Every line containing the word "from" needs to be found and copied.

==== Dataset content

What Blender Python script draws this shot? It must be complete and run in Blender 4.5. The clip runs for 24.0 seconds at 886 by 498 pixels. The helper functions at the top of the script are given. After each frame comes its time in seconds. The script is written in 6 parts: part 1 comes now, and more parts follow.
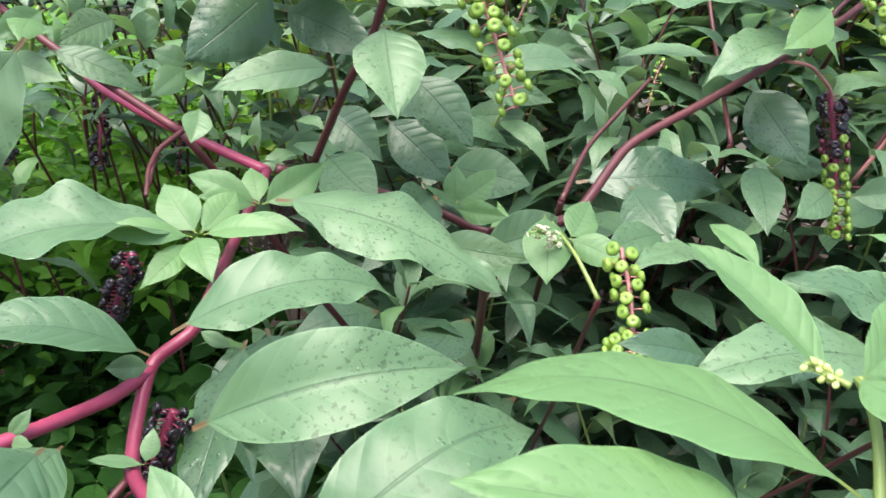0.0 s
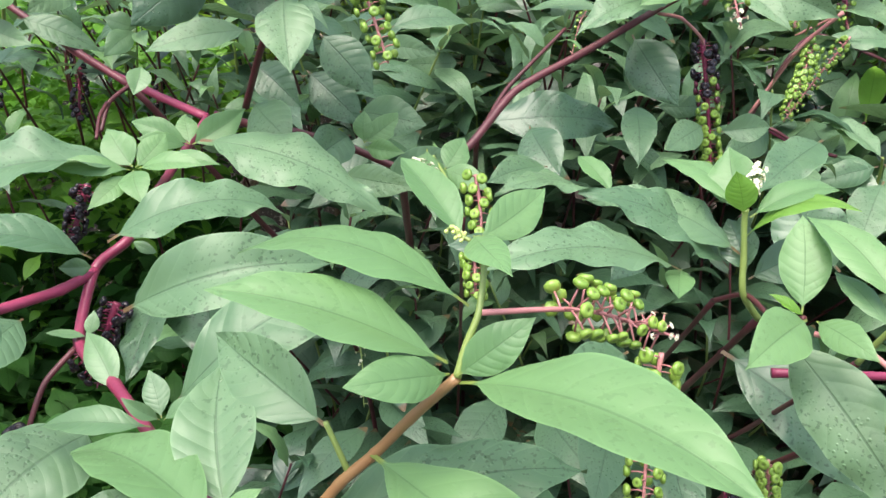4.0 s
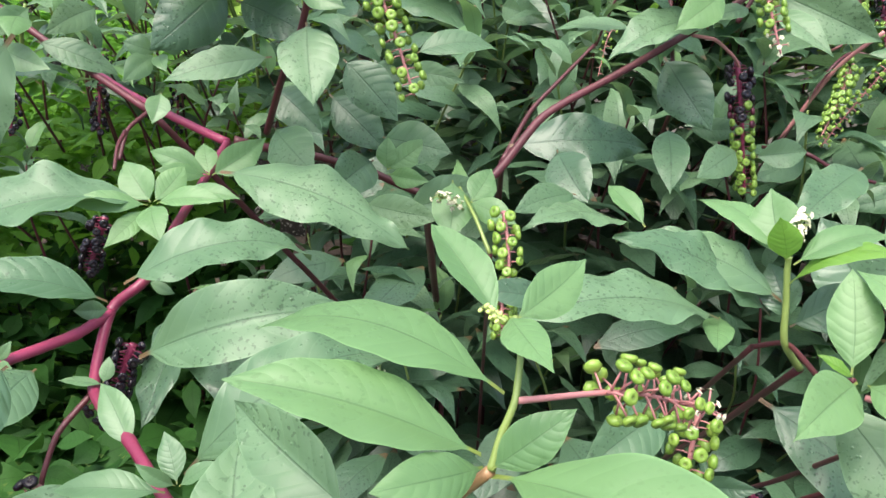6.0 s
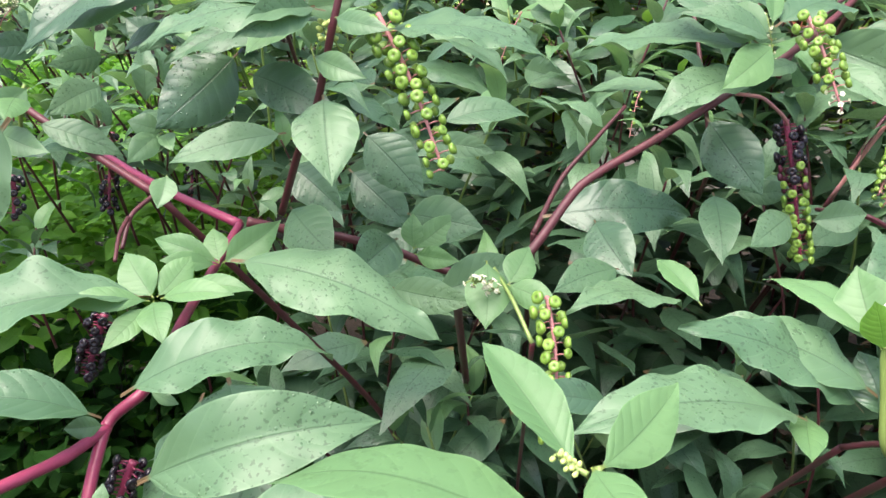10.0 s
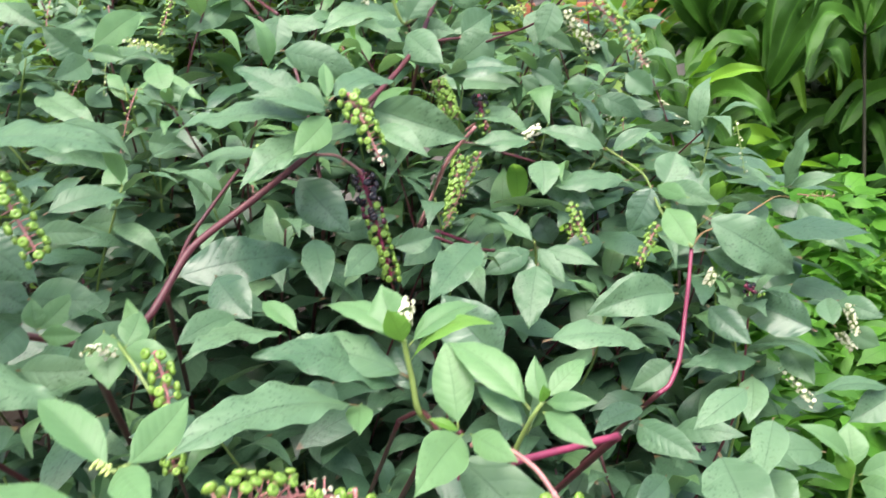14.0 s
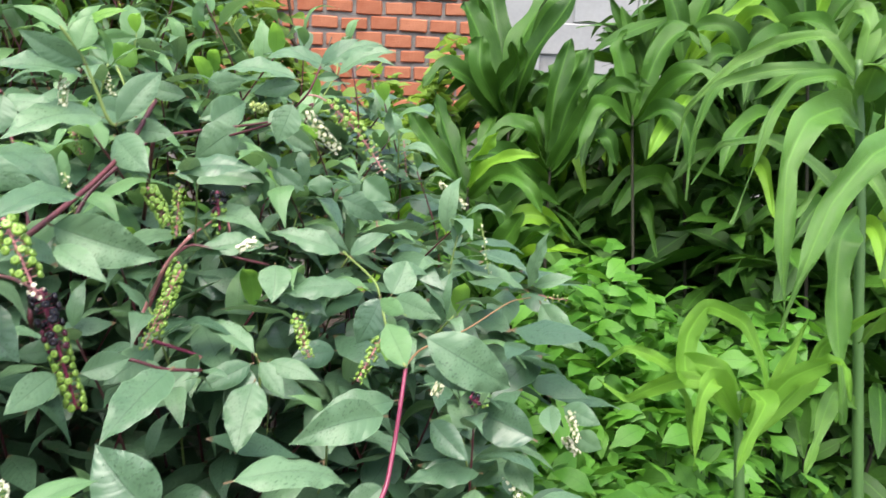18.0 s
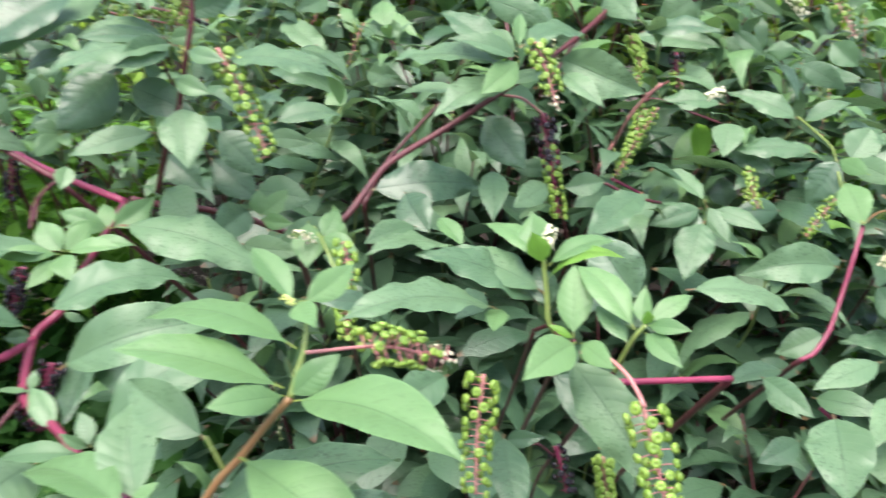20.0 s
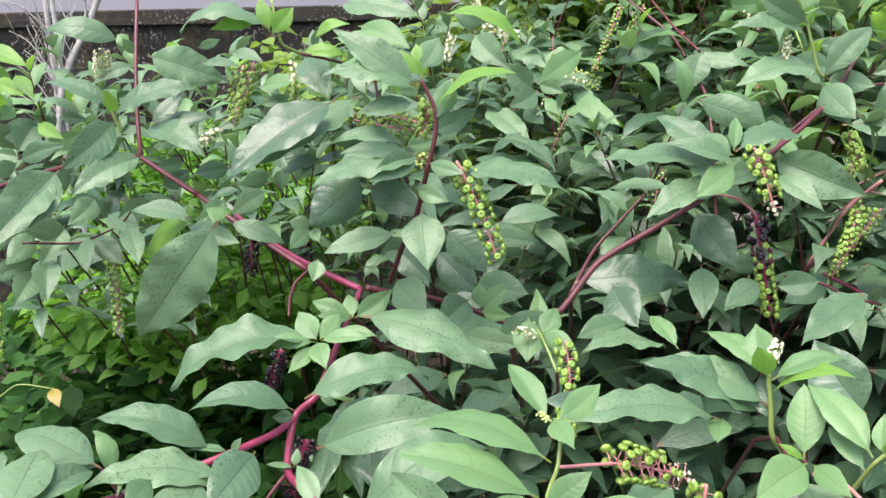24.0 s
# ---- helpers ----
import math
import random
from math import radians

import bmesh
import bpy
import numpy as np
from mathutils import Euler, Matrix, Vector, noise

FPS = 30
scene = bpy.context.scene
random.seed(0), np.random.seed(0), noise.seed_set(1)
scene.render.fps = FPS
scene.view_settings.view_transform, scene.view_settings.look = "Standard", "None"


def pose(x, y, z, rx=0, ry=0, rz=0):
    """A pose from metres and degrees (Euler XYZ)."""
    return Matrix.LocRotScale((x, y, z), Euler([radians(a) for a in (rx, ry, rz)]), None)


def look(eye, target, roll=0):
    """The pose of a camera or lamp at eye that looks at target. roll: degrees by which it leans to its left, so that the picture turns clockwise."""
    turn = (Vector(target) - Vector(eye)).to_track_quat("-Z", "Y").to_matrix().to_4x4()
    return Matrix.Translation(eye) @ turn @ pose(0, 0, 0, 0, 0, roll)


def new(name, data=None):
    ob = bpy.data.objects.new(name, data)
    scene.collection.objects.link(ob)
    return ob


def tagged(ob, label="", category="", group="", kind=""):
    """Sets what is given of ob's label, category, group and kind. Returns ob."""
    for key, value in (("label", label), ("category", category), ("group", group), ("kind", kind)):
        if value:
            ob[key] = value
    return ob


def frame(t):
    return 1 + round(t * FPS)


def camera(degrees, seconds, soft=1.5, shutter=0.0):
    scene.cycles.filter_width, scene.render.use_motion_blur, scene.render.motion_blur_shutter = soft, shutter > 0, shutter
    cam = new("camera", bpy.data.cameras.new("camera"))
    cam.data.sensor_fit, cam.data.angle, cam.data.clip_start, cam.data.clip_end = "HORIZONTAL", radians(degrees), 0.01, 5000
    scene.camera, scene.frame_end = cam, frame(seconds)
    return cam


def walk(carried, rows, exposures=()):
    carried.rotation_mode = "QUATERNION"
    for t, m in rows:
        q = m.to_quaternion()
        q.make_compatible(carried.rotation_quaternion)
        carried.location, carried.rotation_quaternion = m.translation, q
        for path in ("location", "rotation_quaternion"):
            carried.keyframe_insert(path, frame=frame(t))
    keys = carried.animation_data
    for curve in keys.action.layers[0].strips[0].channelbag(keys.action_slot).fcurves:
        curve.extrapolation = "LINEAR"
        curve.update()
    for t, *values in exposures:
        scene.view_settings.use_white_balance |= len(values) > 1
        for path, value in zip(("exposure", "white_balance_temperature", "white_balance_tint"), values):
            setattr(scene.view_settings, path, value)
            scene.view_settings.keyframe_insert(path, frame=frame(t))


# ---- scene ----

========

**Full response:**
from math import radians
from mathutils import Euler, Matrix, Vector, noise
    """A pose from metres and degrees (Euler XYZ)."""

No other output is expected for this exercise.